Hi, I’m writing a rule which catches an error if “these” is followed by singular expression.
For example…
<rule id="THESE-NN" name="These singular">
<pattern>
<marker>
<token>these</token>
</marker>
<token postag='NN'><exception postag='NNS|CD' postag_regexp='yes'></exception></token>
<token postag='MD'></token>
</pattern>
<message>Did you mean <suggestion>this</suggestion>?</message>
<example type="incorrect" correction='This'><marker>These</marker> author should rewrite this point.</example>
<example type="incorrect" correction='This'><marker>These</marker> writer should rewrite this point.</example>
<example>These two should do ok.</example>
</rule>
However, for some reason the word “author” doesn’t get assign a “Part-of-speech” if preceded by the word “these”.

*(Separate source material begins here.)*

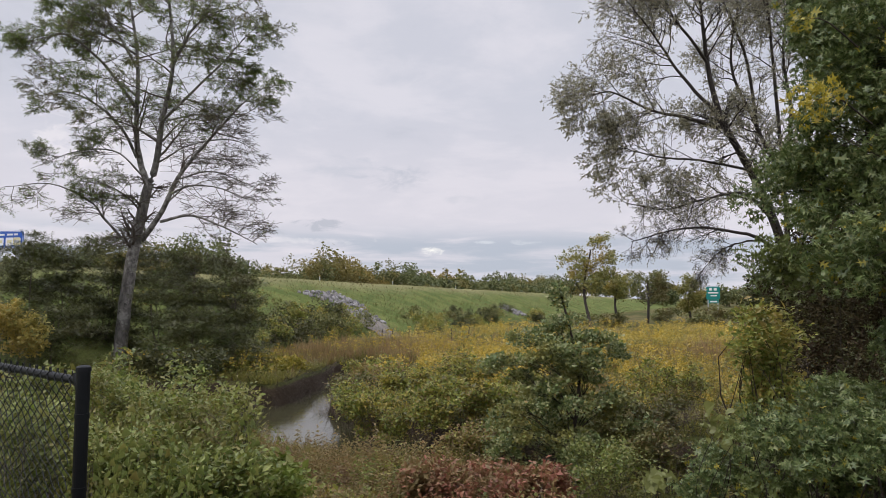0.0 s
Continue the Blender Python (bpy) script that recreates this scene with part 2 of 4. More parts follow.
M_LEAF_YELLOW = leaf_material("yellowed_leaves", [(0.26, 0.24, 0.03), (0.36, 0.34, 0.045), (0.21, 0.23, 0.045)], None, 0.5, 0.4)
M_LEAF_SPRAY = leaf_material("yellow_green_leaves", [(0.15, 0.165, 0.03), (0.20, 0.205, 0.03), (0.25, 0.235, 0.035), (0.12, 0.15, 0.03)], None, 0.5, 0.4, 0.45, 1.45)
M_LEAF_RED = leaf_material("red_vine_leaves", [(0.07, 0.012, 0.010), (0.12, 0.018, 0.014), (0.075, 0.028, 0.015)], None, 0.5, 0.35, 0.5, 1.1)
M_LEAF_VINE = leaf_material("broad_vine_leaves", [(0.10, 0.14, 0.045), (0.15, 0.185, 0.06), (0.19, 0.20, 0.06), (0.23, 0.185, 0.04)], None, 0.5, 0.4)
M_LEAF_WEED = leaf_material("weed_leaves", [(0.048, 0.075, 0.020), (0.085, 0.122, 0.034), (0.13, 0.17, 0.05), (0.12, 0.12, 0.038)], (0.12, 0.125, 0.035), 0.9, 0.38, 0.42, 1.6)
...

I’ve checked the rulebase and found a few other rules which deal with “This” and “These”, for example ‘this’ vs. ‘these’ and these/those ones (these/those), but nothing which could impact on the word “author”. Any idea what’s special about the word author?
This seems to be caused by rule DT_plural_VBNNN_VBN in disambiguation.xml. You can find that out easily by running the sentence through Text Analysis - LanguageTool.
I’m not sure. As changes in disambiguation.xml may have an effect on several rules, it’s necessary to test them carefully. But you might get more helpful replies on the mailing list. For example, Marcin has worked a lot on the English disambiguation.
OK will look into this. I think the solution might be simply to ensure that this disambig pattern never removes all postags from a word. Hopefully this disambig pattern only impacts on rules that utilise “these”.
Hi, I assume you mean the mailing list on sourceforge?
I’ve also found the same issue with the word “man”.
For now I’ve found a solution using “chunks”…
<rule id="THESE-NN-BLOCK" name="These singular block">
<pattern>
<marker>
<token chunk="B-NP-singular">these</token>
</marker>
<token chunk="E-NP-singular"><exception postag='NNS|JJ' postag_regexp='yes'></exception><exception regexp="yes">are|yours|alone</exception></token>
<token postag='MD'></token>
</pattern>
<message>Did you mean <suggestion>this</suggestion>?</message>
<example type="incorrect" correction='This'><marker>These</marker> author should rewrite this point.</example>
</rule>
Hi, Just letting you know I’ve had no replies from the mailing list on this issue.
It’s a tricky one to solve since if a disambig rule removes all postags it kind of limits the scope for developing other rules.
I imagine the intention of this disambig rule was not to remove all postags. Hence is it possible to catch the point when all postags are remove and then re-assign the word a postag selected from its original list?
Hi Mility, yes I do check my rules using the Wikipedia data.
It’s while running the wiki test I identify most issues.
I also tend to not submit rules until I’ve tested them in my version for a number of months first, which is how I spotted this disambiguation issue.
Well, if it was easy to write the ngram rules as XML rules, we’d do that. But it’s not, the ngram rule covers all kinds of cases that cannot simply be listed in an XML rule.